Terecht of onterecht zou het mooi zijn geweest als de bruggen hun eigen namen gehad zouden hebben zoals molens dat vaak hadden. Nu is het eenmaal zo. Met het zien van de bebouwing van beide oevers had zo mooi de geschiedenis hier aan vast geplakt kunnen worden. Dat het niet zo is, is nu eenmaal zo. Het is geen brug te ver want de verkeersbrug heeft de duitsers aan het begin van de tweede wereldoorlog verrast en heeft bewoners en burgers uit dat gebied wel verdreven. De herbouw van de opgeblazen spoorbrug heeft mensen weer verbroederd tijdens de wederopbouw.

Ik verbroeder met de negentigjarige in de beschouwing van de geschiedenis en kijk verder naar de toekomst als ik het skatepark passeer en de treinen voorbij zie schieten op het ondertussen verdubbeld spoor. De vier sporen die hier passeren zijn in Zwijndrecht ondertussen opgesplitst om de druk van deze aloude Europese route te ontlasten. De HSL en de betuweroute komen nu op Kijfhoek, ongeveer ter hoogte van het voormalig Oudelands Ambacht station, tezamen.

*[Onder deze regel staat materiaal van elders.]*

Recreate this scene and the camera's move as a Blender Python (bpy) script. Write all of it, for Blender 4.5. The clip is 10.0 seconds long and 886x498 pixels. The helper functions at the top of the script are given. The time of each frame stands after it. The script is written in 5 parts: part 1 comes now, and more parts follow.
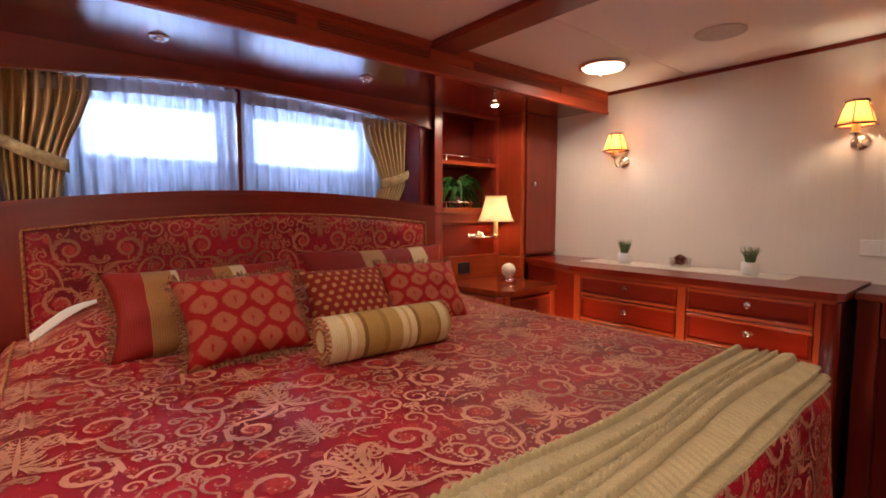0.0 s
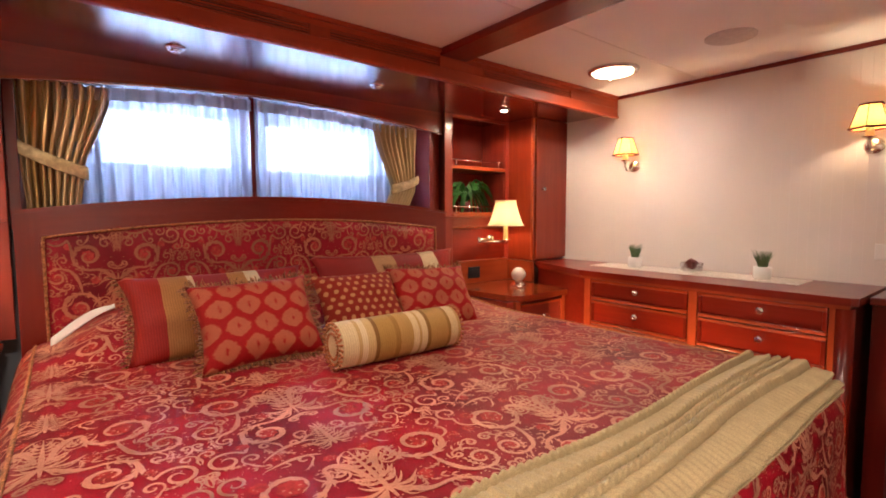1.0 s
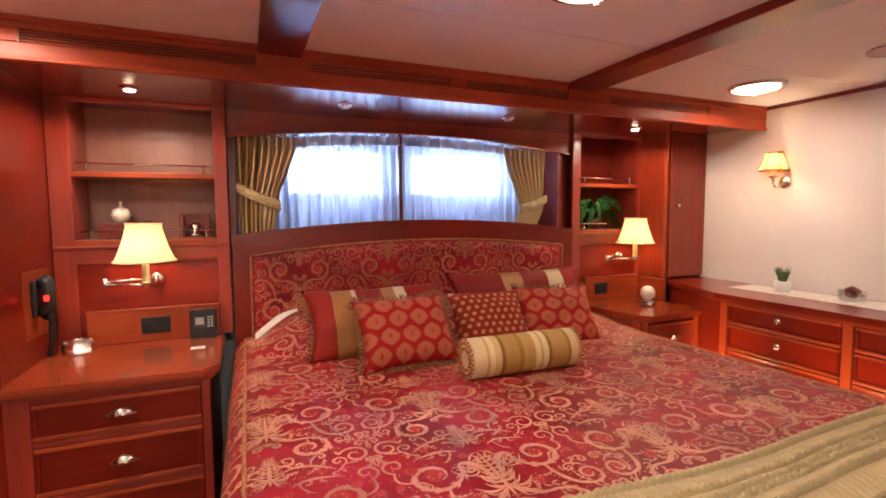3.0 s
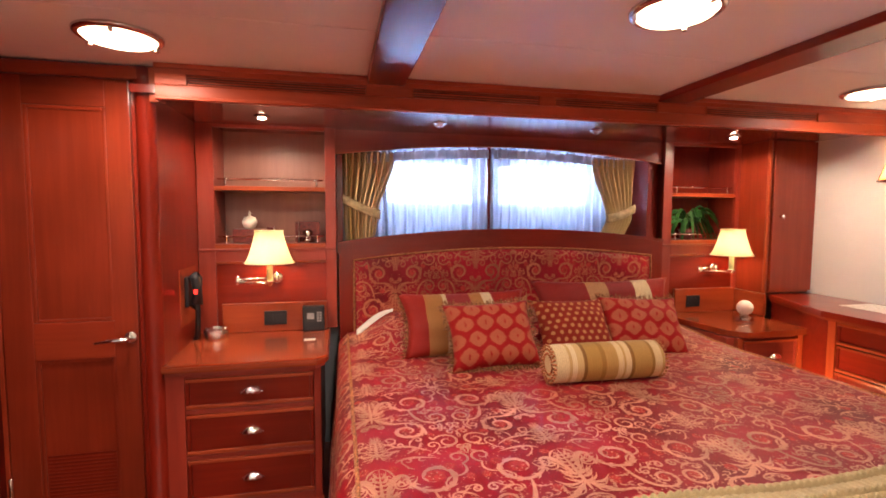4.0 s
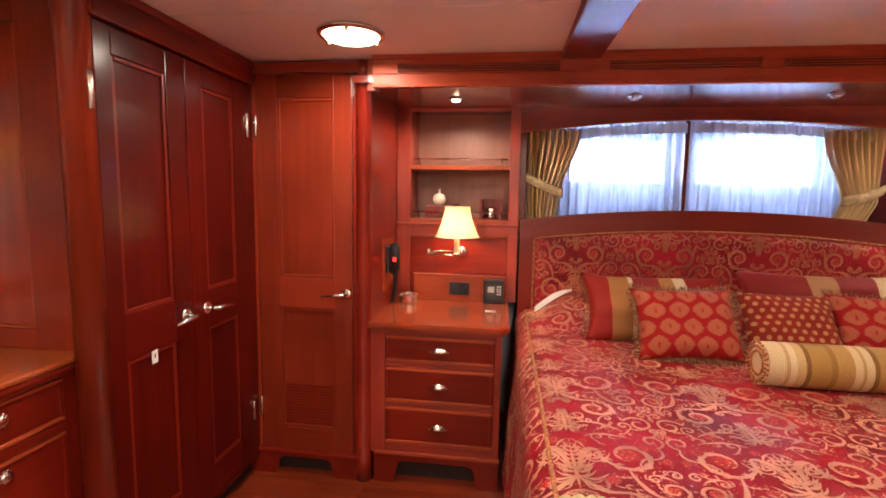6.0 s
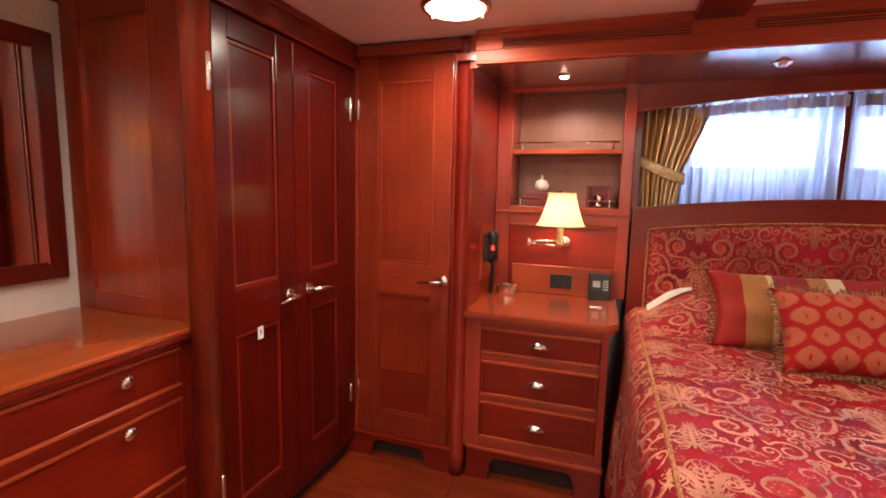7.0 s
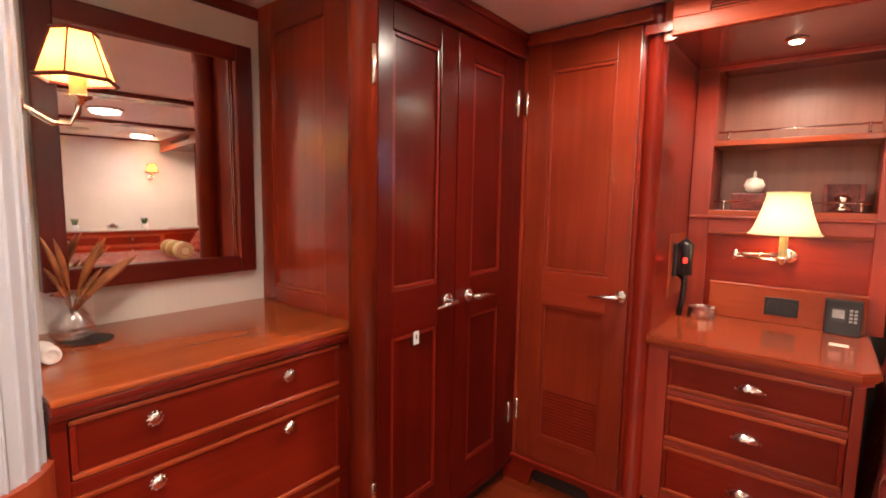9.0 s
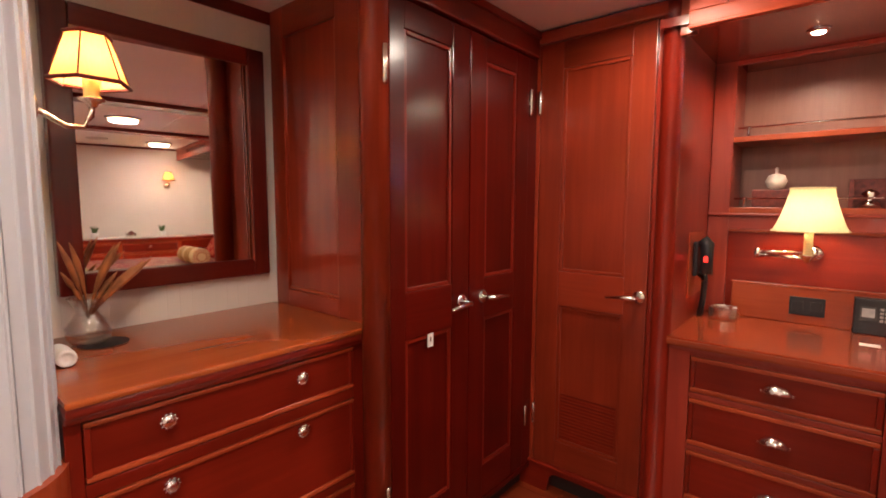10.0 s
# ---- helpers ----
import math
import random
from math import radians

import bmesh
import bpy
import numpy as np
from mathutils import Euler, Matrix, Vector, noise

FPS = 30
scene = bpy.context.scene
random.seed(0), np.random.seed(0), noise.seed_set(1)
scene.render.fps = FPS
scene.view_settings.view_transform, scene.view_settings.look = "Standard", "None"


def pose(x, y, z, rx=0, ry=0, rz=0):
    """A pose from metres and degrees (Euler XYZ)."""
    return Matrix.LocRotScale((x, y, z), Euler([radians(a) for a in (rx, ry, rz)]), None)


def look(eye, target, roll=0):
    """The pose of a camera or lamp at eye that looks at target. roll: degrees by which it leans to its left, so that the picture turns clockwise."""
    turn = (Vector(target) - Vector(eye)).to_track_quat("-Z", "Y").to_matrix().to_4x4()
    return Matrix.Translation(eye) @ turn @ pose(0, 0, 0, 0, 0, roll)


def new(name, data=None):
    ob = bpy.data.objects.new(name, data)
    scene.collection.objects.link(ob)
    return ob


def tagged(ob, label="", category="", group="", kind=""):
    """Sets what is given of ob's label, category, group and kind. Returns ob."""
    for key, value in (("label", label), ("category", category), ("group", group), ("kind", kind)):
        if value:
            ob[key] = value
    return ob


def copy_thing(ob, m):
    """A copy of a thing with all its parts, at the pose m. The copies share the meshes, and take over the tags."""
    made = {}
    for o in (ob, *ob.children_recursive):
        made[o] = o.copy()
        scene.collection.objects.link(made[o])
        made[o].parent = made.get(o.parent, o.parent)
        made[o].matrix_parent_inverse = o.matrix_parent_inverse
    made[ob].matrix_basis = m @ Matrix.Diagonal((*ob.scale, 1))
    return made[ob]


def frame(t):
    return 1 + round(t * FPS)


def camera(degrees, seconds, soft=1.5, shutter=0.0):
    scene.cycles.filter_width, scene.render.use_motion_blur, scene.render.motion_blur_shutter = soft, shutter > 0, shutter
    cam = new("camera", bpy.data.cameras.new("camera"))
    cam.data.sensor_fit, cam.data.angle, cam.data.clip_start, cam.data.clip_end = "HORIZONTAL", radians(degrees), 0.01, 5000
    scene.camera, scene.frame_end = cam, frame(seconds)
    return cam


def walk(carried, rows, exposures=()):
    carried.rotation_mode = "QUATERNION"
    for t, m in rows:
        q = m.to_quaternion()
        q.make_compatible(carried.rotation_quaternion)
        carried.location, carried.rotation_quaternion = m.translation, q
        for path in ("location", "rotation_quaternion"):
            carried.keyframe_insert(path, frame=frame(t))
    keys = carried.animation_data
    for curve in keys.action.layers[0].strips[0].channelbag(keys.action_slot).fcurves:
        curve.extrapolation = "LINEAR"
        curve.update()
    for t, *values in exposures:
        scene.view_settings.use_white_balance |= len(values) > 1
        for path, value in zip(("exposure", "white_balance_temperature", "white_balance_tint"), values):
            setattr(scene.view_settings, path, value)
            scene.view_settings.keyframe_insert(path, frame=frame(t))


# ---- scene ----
cam = camera(86.3, 10.0, 1.8)
PATH = [
    (0, (0.321, 0.267, 1.242), (1.588, 1.806, 1.083), -0.0),
    (0.5, (0.319, 0.264, 1.242), (1.579, 1.81, 1.088), 0.0),
    (1, (0.311, 0.255, 1.252), (1.546, 1.822, 1.106), -0.2),
    (1.5, (0.29, 0.235, 1.272), (1.474, 1.841, 1.137), -0.3),
    (2, (0.267, 0.199, 1.302), (1.354, 1.873, 1.169), -0.4),
    (2.5, (0.244, 0.141, 1.338), (1.176, 1.904, 1.193), -0.4),
    (4, (0.154, -0.06, 1.413), (0.58, 1.889, 1.274), 0.2),
    (4.5, (0.133, -0.108, 1.412), (0.389, 1.871, 1.274), 0.5),
    (5, (0.119, -0.126, 1.407), (0.197, 1.866, 1.251), 0.6),
    (5.2, (0.11, -0.129, 1.407), (0.12, 1.864, 1.236), 0.6),
    (6.5, (0.035, -0.047, 1.362), (-0.402, 1.89, 1.124), 1.3),
    (7, (0.014, 0.006, 1.342), (-0.623, 1.885, 1.093), 1.3),
    (7.5, (-0.02, 0.068, 1.334), (-0.843, 1.872, 1.074), 1.2),
    (8, (-0.05, 0.123, 1.32), (-1.06, 1.832, 1.069), 1.1),
    (8.5, (-0.061, 0.163, 1.308), (-1.226, 1.772, 1.076), 1.0),
    (9, (-0.077, 0.181, 1.291), (-1.32, 1.734, 1.081), 1.0),
    (9.5, (-0.084, 0.193, 1.284), (-1.365, 1.716, 1.082), 0.7),
    (10, (-0.089, 0.196, 1.275), (-1.378, 1.714, 1.085), 0.2),
]
walk(cam, [(t, look(eye, target, roll)) for t, eye, target, roll in PATH],
     [(0.0, 0.14), (0.5, 0.5), (1.0, 0.66), (2.0, 0.64), (2.5, 0.62), (4.5, 0.88), (7.0, 0.88), (9.0, 1.02), (9.5, 1.02), (10.0, 0.64)])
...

Sinds 1866 is er wel wat veranderd op het spoor sinds de spoorbrug is gebouwd. Van stoomlocomotief tot hogesnelheidstrein maar het spoor ligt er nog steeds als een eeuwige verbindingsader zoals de rivier daar al eeuwen doet als natuurlijke bron van houtvlot tot containerschip. De rivier heeft een naam en de brug heet nog steeds gewoon brug.